Wednesday 7 November 2012

I actually have good news


Normally this blog is a bit of a rambling collection of thoughts about my journey on the cancer roller coaster.  Mainly because I have realised that once the initial flurry of tests and results are over and established, there's not a huge amount to report back. Like most aspects of life, cancer takes on a routine, it's just slightly more fraught than average...

Anyway today I have actual news.

Every two weeks I have a blood test at the St Luke's cancer centre. The primary purpose of these is to establish how my immune system is coping with the battering it's given by chemotherapy. However my liver function is also assessed as this is where my unwelcome guest is at its most dangerous.

When I first started chemotherapy there were a proliferation of enzymes in my blood that demonstrated how hard my liver was working to keep going. In one test where a normal level is 70, mine was 700 and in another it was 59 where it should be under 20. 


Please forgive me for not knowing what these special enzymes or levels of stuff are called. I just know that they are released when your liver is in a bad old way. 

So today I asked what these figures are now (after 4 sessions of chemotherapy) and it's good news. Actual good news. Yes, good news!! In fact the first good news since this hideous thing kicked off. The 700 figure has dropped to 300 and the 59 is now 17 and normal! While ultimately my chances of having surgery are determined by the size and position of the lesions on my liver, this is a positive sign. It shows that my chemotherapy is working and that this disease is being controlled.

It's blooming lovely getting good news - and actually just as lovely sharing it.

Me and Obama eh! 

You can be ill and I can be well

Cancer isn't a happy topic and it isn't always easy to know how to respond or what's appropriate to say. This blog offering isn't critical of anyone (this cancer journey is bearable because of all my friends and family's support) but I do want to knock down a couple of taboos.

One of the slightly more random side effects of cancer is other people's embarrassment about being  ill around you. I appreciate that cancer is pretty much up there in the hierarchy of diseases but at the end of the day other people's illnesses, colds and trials still count.

Whether it's a rotten cold, a chronic ailment, a condition that means you're worried you might never be able to fall in love for fear of passing it on or a searing headache; pretty much anything (other than man flu) is deserving of sympathy. Cancer doesn't make anyone else's sinuses less blocked, tiredness vanish or stress and worry disappear, so please feel free to have a cold and don't feel bad about telling me. I will still drum up sympathy and look kind. I'm not about to pull out the cancer card and play top trumps. Plus I've had a cold/tummy bug all week and it's been horrible.
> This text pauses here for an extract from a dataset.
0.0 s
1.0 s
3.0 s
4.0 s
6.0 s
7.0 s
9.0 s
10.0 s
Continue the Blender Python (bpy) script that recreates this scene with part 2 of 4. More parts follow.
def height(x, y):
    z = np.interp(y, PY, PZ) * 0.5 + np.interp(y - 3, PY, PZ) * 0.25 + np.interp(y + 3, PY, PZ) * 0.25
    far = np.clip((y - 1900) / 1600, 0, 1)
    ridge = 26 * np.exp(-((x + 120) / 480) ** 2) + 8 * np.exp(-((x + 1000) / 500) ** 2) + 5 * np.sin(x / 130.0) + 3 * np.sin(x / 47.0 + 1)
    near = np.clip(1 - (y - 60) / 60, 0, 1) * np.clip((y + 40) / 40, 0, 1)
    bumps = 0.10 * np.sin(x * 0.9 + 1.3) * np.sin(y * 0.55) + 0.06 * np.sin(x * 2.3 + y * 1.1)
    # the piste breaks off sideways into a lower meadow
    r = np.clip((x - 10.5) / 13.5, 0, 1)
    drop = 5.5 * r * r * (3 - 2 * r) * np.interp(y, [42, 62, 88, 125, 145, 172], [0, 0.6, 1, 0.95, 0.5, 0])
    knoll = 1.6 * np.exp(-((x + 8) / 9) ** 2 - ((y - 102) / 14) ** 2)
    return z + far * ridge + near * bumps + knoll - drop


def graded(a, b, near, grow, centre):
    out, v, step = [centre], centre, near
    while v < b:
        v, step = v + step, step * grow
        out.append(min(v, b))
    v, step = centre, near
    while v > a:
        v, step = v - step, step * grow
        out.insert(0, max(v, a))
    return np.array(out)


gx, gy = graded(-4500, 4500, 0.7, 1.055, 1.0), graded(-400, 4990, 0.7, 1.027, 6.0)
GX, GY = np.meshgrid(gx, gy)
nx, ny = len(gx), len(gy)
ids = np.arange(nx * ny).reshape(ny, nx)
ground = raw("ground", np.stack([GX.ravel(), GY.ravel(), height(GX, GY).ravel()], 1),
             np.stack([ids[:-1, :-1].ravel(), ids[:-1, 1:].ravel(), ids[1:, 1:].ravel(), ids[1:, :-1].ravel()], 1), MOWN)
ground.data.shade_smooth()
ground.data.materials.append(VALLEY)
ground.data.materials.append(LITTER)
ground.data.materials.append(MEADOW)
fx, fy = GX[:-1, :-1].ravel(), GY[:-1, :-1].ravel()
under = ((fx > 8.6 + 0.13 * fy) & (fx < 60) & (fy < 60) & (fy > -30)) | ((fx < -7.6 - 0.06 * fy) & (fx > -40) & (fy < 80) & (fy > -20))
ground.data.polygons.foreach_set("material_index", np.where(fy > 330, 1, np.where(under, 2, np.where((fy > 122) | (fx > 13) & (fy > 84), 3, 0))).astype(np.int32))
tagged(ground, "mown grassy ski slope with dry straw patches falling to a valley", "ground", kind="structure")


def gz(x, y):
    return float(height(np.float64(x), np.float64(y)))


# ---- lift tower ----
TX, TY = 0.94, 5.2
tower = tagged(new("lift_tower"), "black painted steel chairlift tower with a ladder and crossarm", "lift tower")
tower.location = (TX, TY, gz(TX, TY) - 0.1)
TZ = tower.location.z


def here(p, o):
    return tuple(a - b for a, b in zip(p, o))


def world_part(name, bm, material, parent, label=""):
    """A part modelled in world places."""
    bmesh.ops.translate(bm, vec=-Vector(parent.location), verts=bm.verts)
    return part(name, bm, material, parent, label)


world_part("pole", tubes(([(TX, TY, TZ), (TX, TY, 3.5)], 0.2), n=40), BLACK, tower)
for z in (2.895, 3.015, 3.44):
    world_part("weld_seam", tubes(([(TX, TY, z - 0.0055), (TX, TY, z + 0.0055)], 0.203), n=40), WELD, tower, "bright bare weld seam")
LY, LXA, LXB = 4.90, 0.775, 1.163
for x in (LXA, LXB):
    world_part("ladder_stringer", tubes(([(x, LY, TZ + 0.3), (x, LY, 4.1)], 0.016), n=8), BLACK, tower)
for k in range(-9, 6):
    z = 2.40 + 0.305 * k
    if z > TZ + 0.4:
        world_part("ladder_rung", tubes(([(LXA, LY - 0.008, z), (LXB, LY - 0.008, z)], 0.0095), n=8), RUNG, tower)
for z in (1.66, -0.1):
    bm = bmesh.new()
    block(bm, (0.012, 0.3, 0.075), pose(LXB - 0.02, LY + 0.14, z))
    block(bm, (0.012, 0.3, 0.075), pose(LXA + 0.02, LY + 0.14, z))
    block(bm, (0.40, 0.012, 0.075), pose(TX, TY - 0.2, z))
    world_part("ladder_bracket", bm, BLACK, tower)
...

And the other thing is that other than having a life threatening illness I am actually quite well (despite the weird cold/tummy bug) So it's okay to say to me 'I hope you're well'. Being well is what is keeping me going throughout this thing, that and a full time job, three kids, two dogs, a cat, and a loving husband. I feel well. I don't take painkillers, once I'm off the steroids I stop eating like a person possessed. And when the post-chemo week is over I'm actually pretty energetic. I even talk about exercise. Oh yes. I have plans. Unfulfilled. But I plan to exercise a lot.

Cancer isn't easy for anyone and there are topics I'd rather avoid. Some of my fellow patients on the chilworth day unit may love recounting how many people they know who've died, but I hate it. I don't like hearing how desperately hard cancer is and I don't like pity; but I can still empathise, and I need encouragement so please keep saying that you hope I'm well because I hope so too.